STATED GOAL »
Starting at the first line of the data, please print exactly those lines through the one that holds "what is given", omitting every picture.
————————
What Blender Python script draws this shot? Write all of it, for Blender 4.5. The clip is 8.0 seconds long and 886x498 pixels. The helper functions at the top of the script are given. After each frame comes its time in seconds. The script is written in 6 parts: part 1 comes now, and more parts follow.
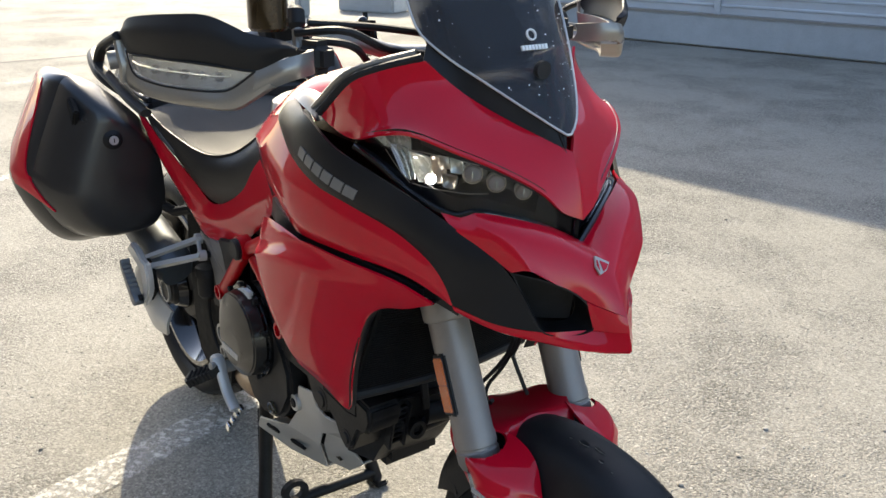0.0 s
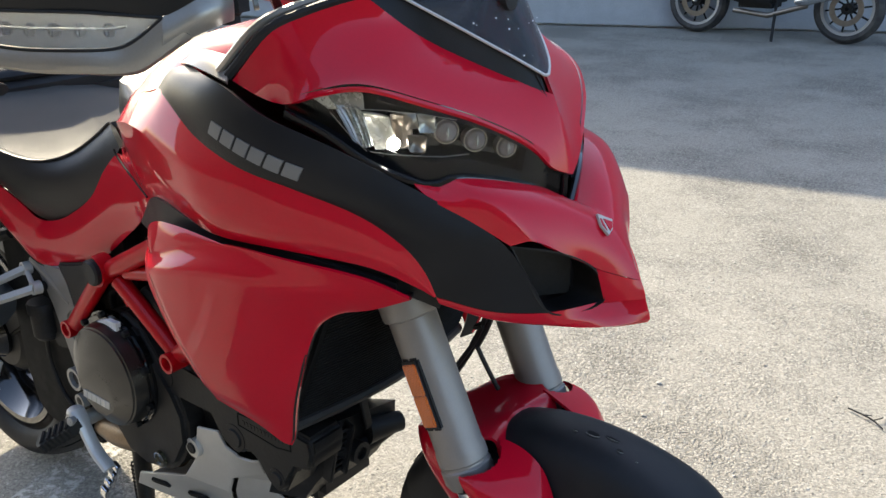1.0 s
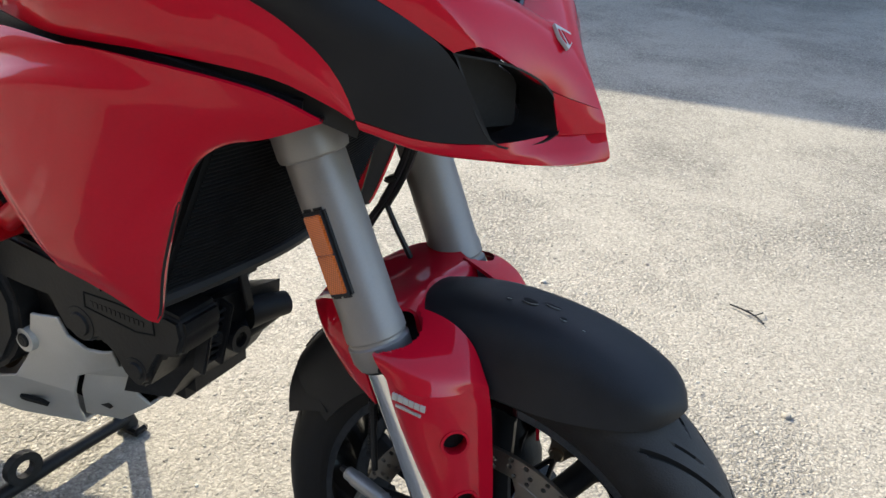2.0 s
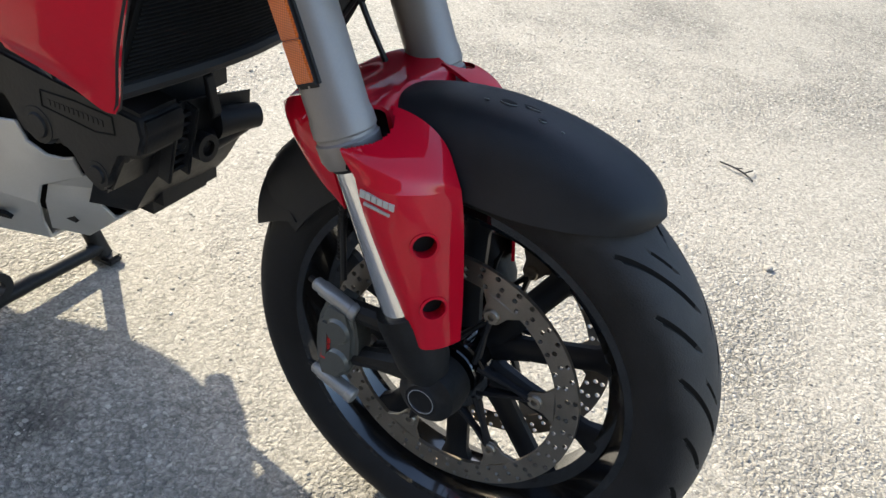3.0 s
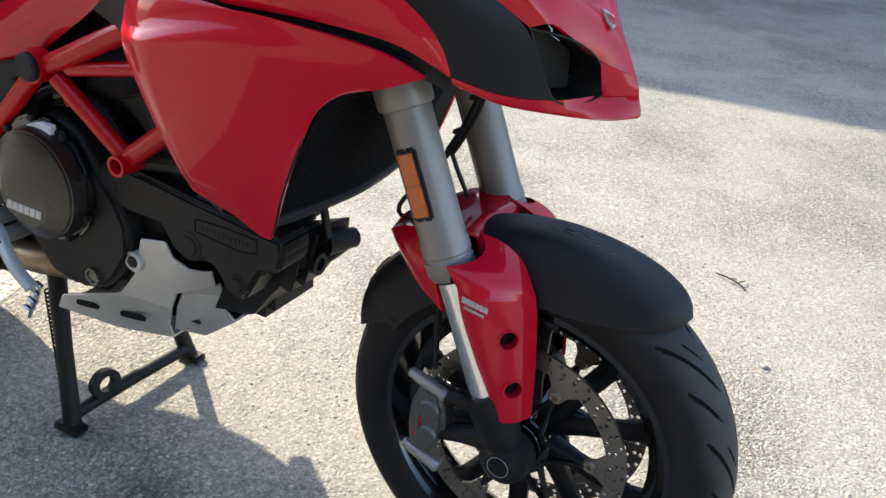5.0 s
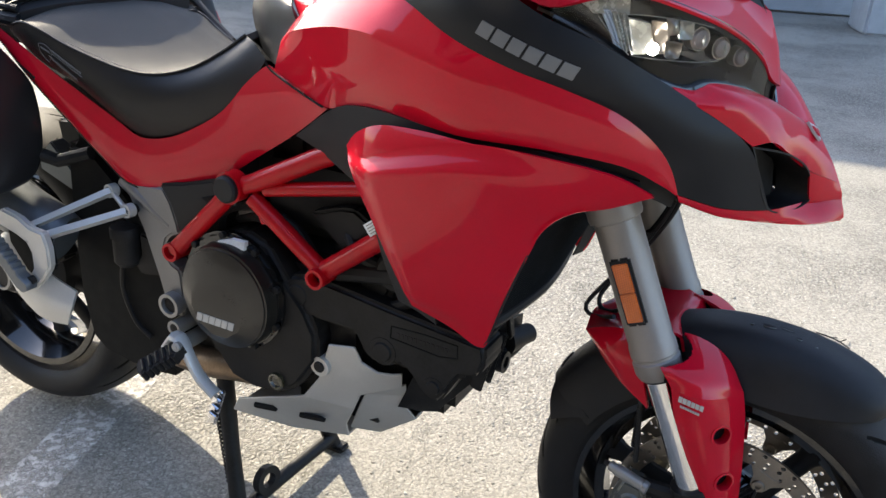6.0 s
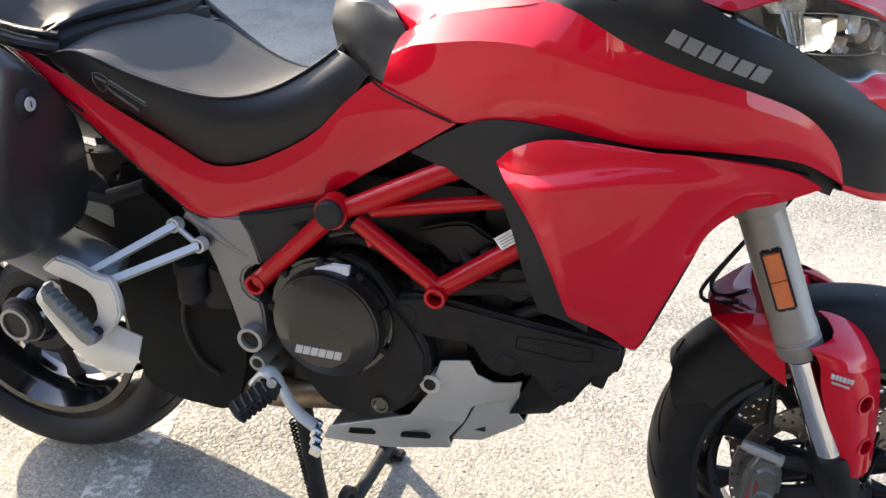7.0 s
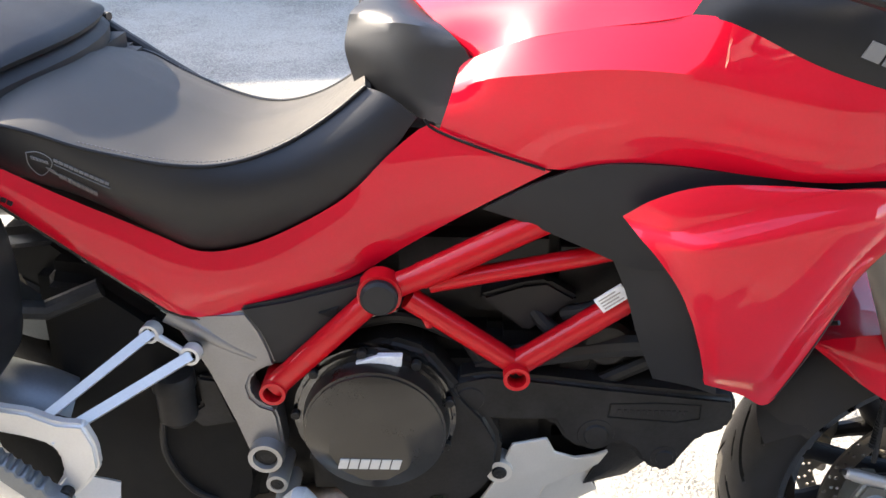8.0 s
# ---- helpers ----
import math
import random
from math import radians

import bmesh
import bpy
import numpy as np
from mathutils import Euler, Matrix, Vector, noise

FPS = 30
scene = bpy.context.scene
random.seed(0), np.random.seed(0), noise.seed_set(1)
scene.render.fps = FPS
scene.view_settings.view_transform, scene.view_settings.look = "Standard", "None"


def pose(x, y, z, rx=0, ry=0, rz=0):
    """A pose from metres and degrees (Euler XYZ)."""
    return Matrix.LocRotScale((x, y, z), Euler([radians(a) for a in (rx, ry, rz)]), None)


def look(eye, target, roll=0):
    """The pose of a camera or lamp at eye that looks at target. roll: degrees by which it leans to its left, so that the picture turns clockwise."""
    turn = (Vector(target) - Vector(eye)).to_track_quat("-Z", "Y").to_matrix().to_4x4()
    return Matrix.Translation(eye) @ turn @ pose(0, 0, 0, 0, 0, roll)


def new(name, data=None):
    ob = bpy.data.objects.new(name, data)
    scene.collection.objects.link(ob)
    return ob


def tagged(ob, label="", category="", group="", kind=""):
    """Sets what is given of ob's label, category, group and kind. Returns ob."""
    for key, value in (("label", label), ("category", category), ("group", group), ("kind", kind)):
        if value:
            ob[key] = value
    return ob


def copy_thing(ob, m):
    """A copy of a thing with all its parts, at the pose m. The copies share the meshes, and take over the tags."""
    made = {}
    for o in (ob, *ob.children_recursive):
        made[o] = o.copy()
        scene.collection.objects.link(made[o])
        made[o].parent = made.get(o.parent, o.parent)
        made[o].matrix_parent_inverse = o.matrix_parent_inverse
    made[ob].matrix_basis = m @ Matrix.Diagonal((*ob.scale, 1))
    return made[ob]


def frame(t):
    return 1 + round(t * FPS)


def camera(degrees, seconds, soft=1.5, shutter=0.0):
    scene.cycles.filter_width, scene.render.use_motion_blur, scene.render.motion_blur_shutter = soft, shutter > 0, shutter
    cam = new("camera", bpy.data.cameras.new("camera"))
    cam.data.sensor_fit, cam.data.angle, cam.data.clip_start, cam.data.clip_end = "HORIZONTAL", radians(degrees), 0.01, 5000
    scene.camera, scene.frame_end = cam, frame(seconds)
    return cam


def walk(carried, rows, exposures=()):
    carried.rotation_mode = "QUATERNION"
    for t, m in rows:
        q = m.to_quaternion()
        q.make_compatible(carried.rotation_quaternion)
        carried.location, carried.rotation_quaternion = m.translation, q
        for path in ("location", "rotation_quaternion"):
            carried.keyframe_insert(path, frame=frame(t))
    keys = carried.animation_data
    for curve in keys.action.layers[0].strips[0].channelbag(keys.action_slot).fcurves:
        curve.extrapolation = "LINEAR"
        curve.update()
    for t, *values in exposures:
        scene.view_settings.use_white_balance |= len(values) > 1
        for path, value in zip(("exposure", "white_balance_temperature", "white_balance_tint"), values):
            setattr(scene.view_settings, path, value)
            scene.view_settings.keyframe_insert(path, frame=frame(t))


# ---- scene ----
————————
CORRECT ANSWER »
What Blender Python script draws this shot? Write all of it, for Blender 4.5. The clip is 8.0 seconds long and 886x498 pixels. The helper functions at the top of the script are given. After each frame comes its time in seconds. The script is written in 6 parts: part 1 comes now, and more parts follow.
0.0 s
1.0 s
2.0 s
3.0 s
5.0 s
6.0 s
7.0 s
8.0 s
# ---- helpers ----
import math
import random
from math import radians

import bmesh
import bpy
import numpy as np
from mathutils import Euler, Matrix, Vector, noise

FPS = 30
scene = bpy.context.scene
random.seed(0), np.random.seed(0), noise.seed_set(1)
scene.render.fps = FPS
scene.view_settings.view_transform, scene.view_settings.look = "Standard", "None"


def pose(x, y, z, rx=0, ry=0, rz=0):
    """A pose from metres and degrees (Euler XYZ)."""
    return Matrix.LocRotScale((x, y, z), Euler([radians(a) for a in (rx, ry, rz)]), None)


def look(eye, target, roll=0):
    """The pose of a camera or lamp at eye that looks at target. roll: degrees by which it leans to its left, so that the picture turns clockwise."""
    turn = (Vector(target) - Vector(eye)).to_track_quat("-Z", "Y").to_matrix().to_4x4()
    return Matrix.Translation(eye) @ turn @ pose(0, 0, 0, 0, 0, roll)


def new(name, data=None):
    ob = bpy.data.objects.new(name, data)
    scene.collection.objects.link(ob)
    return ob


def tagged(ob, label="", category="", group="", kind=""):
    """Sets what is given of ob's label, category, group and kind. Returns ob."""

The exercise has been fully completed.